Thank You for the Donation.....
A P0171 lean code for bank 1 is the cylinder bank on the RIGHT (passenger) side of the engine on Ford vehicles with a V6 or V8 engine.
A lean fuel condition may exist if the engine is sucking in too much air and/or the fuel system is not delivering enough fuel. If bad enough, a lean fuel condition may cause lean misfire, a rough idle, hesitation or stumble when accelerating, and/or poor engine performance.
Unmetered air can enter the engine through a vacuum leak, a dirty airflow sensor that is not reading airflow accurately, an EGR valve is not closing and is leaking exhaust into the intake manifold, an EGR valve that is allowing too much flow (because the EGR differential pressure sensor that monitors EGR flow is faulty and is under-reporting EGR flow).
If the problem is not enough fuel, the underling cause may be a weak fuel pump, restricted fuel filter, leaky fuel pressure regulator or dirty fuel injectors. Will need to check fuel pressure...
Ford p0171 AND p0174 lean codes can also be set by a bad EGR differential pressure sensor. These sensors have a very high failure rate once a vehicle has more than about 60,000 miles on the odometer or is more than five or six years old.

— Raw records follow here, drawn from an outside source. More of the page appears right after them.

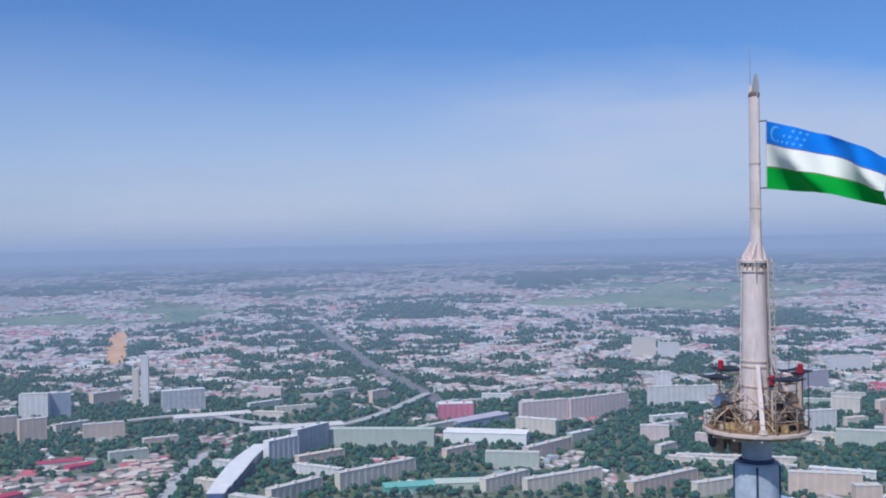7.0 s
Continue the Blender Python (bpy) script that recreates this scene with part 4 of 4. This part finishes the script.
# shaft from the ground up to the shells below the platform
part("shaft", lathe(bmesh.new(), [(7.0, -2), (5.2, 60), (3.6, 160), (2.4, 260), (1.25, 330), (1.05, 346.0)], 32), grey_shell, mast, "grey tapering steel shaft", True)
zs = DECK - 1.45
for k in range(4):
    z1 = zs - 1.86 * k
    part("shell", lathe(bmesh.new(), [(0.84, z1 - 1.66), (0.95, z1 - 1.62), (0.95, z1 - 0.06), (0.88, z1), (0.3, z1 + 0.01)], 40), grey_shell, mast, "grey-blue rounded shell section", True)
    part("band", lathe(bmesh.new(), [(0.70, z1 - 1.86), (0.86, z1 - 1.85), (0.86, z1 - 1.68), (0.70, z1 - 1.67)], 40), navy, mast, "dark navy band")
    for q in (5, 78, 150, 222, 295):
        a = radians(q)
        part("seam", tube(bmesh.new(), (0.955 * math.cos(a), 0.955 * math.sin(a), z1 - 1.64), (0.955 * math.cos(a), 0.955 * math.sin(a), z1 - 0.06), 0.05, seg=8), navy, mast)
part("band", lathe(bmesh.new(), [(0.58, zs + 0.0), (0.72, zs + 0.01), (0.72, zs + 0.13), (0.58, zs + 0.15)], 40), navy, mast, "dark navy band")
part("neck", lathe(bmesh.new(), [(0.61, zs + 0.1), (0.61, DECK - 0.2)], 40), grey_shell, mast, "plain grey-blue neck", True)
# deck
part("platform_deck", lathe(bmesh.new(), [(0.6, DECK - 0.2), (2.0, DECK - 0.17), (2.2, DECK - 0.13), (2.2, DECK - 0.02), (2.1, DECK), (0.5, DECK)], 22), deck_paint, mast, "round cream steel platform", False)
part("deck_plate", lathe(bmesh.new(), [(2.05, DECK + 0.004), (2.05, DECK + 0.03), (0.72, DECK + 0.03), (0.72, DECK + 0.004)], 48), rust, mast, "rusty deck plates")
for k in range(12):
    a = 2 * math.pi * k / 12
    part("bracket", tube(bmesh.new(), (0.7 * math.cos(a), 0.7 * math.sin(a), DECK - 0.5), (2.1 * math.cos(a), 2.1 * math.sin(a), DECK - 0.25), 0.05, seg=6), cream_steel, mast)
# columns, of slightly oval section
OVAL = Matrix.Rotation(radians(-30), 4, "Z") @ Matrix.Diagonal((1.0, 0.88, 1.0, 1)) @ Matrix.Rotation(radians(30), 4, "Z")


def oval(bm):
    bmesh.ops.transform(bm, verts=bm.verts, matrix=OVAL)
    return bm


part("column", oval(lathe(bmesh.new(), [(0.68, DECK - 0.2), (0.66, DECK + 1.5), (0.61, DECK + 2.6), (0.545, COLLAR - 2.0), (0.51, COLLAR - 0.25)], 40)), stained_paint, mast, "white painted lower column with rust streaks", True)
for z, r0 in ((DECK + 1.7, 0.69), (DECK + 2.5, 0.645), (DECK + 2.72, 0.64)):
    part("clamp", oval(lathe(bmesh.new(), [(r0 - 0.12, z), (r0, z + 0.01), (r0, z + 0.08), (r0 - 0.12, z + 0.09)], 40)), cream_steel, mast)
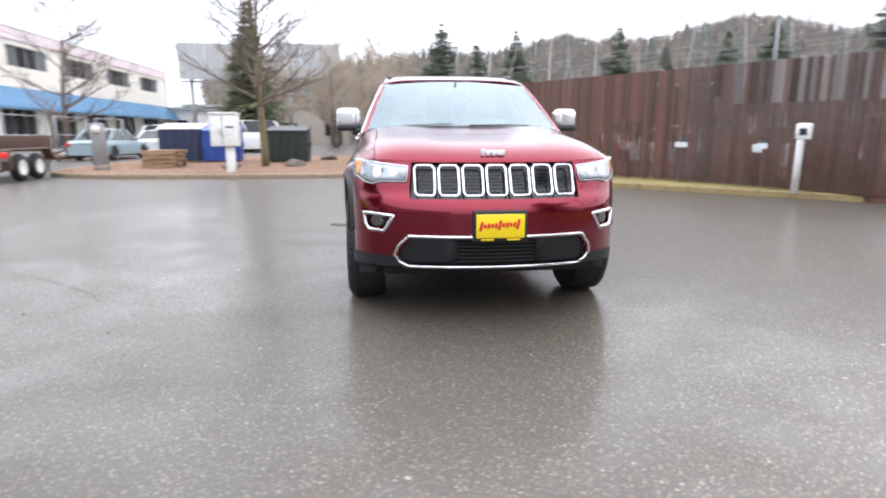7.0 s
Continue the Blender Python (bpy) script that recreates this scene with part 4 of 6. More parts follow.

The DPFE sensor is mounted on the engine, and is attached with two rubber hoses to the tube that routes exhaust gas to the EGR valve. The original equipment sensor has an rectangular aluminum housing about three inches long. Corrosion inside the sensor reduces its sensitivity to EGR flow, causing it to under-report EGR flow. The PCM responds by increasing EGR flow, which may keep the EGR valve open longer than usual creating a lean condition in the engine. Thus, a bad sensor may set a P0401 code (insufficient EGR flow), or it may not set an EGR code but a P0171 and/or P0174 lean code instead.
The cause of the P0401 code in most cases turns out to be a bad DPFE sensor, not an EGR valve problem or an EGR valve that is plugged up with carbon (though this can also set a P0401 code). An aftermarket replacement DPFE sensor costs less than $50 and usually gets rid of not only the P0401 code, but also the P0171 and P0174 codes, too.